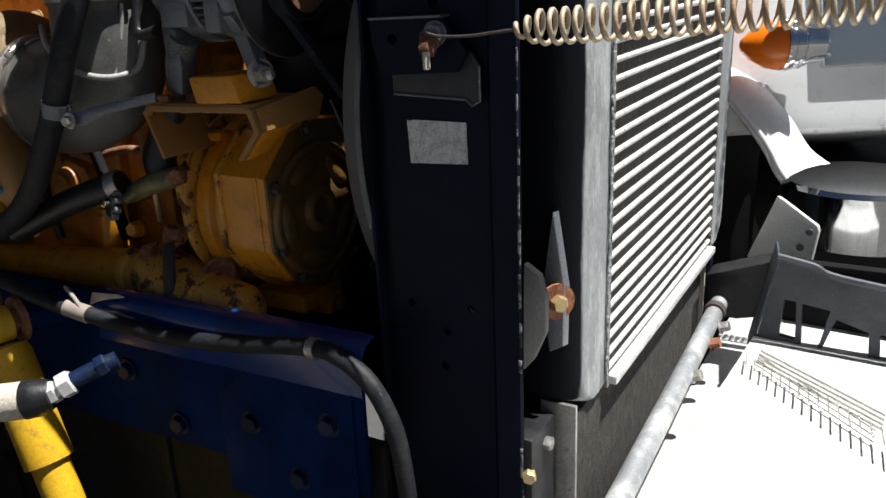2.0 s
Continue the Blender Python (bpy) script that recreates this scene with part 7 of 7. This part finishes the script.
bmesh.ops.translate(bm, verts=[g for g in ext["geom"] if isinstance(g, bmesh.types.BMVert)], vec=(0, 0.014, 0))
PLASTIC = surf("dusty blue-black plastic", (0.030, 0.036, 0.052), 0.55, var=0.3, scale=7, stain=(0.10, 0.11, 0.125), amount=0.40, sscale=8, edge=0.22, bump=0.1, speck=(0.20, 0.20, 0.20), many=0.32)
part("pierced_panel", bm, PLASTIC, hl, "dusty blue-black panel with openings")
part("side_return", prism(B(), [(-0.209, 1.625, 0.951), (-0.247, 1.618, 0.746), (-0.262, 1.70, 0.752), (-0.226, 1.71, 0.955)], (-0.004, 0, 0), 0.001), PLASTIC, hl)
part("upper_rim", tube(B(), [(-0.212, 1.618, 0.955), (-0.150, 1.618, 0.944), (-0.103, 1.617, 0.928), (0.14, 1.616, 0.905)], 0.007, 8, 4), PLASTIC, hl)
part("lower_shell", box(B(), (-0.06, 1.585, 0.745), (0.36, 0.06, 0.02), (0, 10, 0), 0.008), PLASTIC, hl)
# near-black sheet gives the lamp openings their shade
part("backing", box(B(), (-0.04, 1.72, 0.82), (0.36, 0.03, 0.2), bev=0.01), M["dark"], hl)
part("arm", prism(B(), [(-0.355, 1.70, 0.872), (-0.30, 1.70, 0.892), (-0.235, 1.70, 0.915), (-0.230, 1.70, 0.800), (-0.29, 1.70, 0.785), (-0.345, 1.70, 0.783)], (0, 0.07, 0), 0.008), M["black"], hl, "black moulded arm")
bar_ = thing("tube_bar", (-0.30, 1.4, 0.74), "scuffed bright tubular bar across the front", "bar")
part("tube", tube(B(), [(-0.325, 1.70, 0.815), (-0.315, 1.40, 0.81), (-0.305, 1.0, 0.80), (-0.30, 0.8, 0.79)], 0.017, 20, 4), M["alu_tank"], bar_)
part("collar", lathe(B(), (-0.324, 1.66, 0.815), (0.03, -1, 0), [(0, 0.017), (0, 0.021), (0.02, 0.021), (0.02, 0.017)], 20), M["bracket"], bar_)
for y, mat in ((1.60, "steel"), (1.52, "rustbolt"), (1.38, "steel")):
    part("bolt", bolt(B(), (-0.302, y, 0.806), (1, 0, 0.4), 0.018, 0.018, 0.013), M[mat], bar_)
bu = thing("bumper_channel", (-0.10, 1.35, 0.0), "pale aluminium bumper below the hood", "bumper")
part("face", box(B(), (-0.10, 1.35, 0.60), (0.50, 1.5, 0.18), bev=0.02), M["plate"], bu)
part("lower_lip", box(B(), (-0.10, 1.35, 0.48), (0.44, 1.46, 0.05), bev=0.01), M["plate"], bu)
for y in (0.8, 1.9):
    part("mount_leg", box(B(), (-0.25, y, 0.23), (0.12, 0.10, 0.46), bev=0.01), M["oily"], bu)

◇ ◇ ◇ ◇ ◇ ◇ ◇

Work instructions
Copy out each line of the data containing the string "with".

Solution to this task
Continue the Blender Python (bpy) script that recreates this scene with part 7 of 7. This part finishes the script.
part("pierced_panel", bm, PLASTIC, hl, "dusty blue-black panel with openings")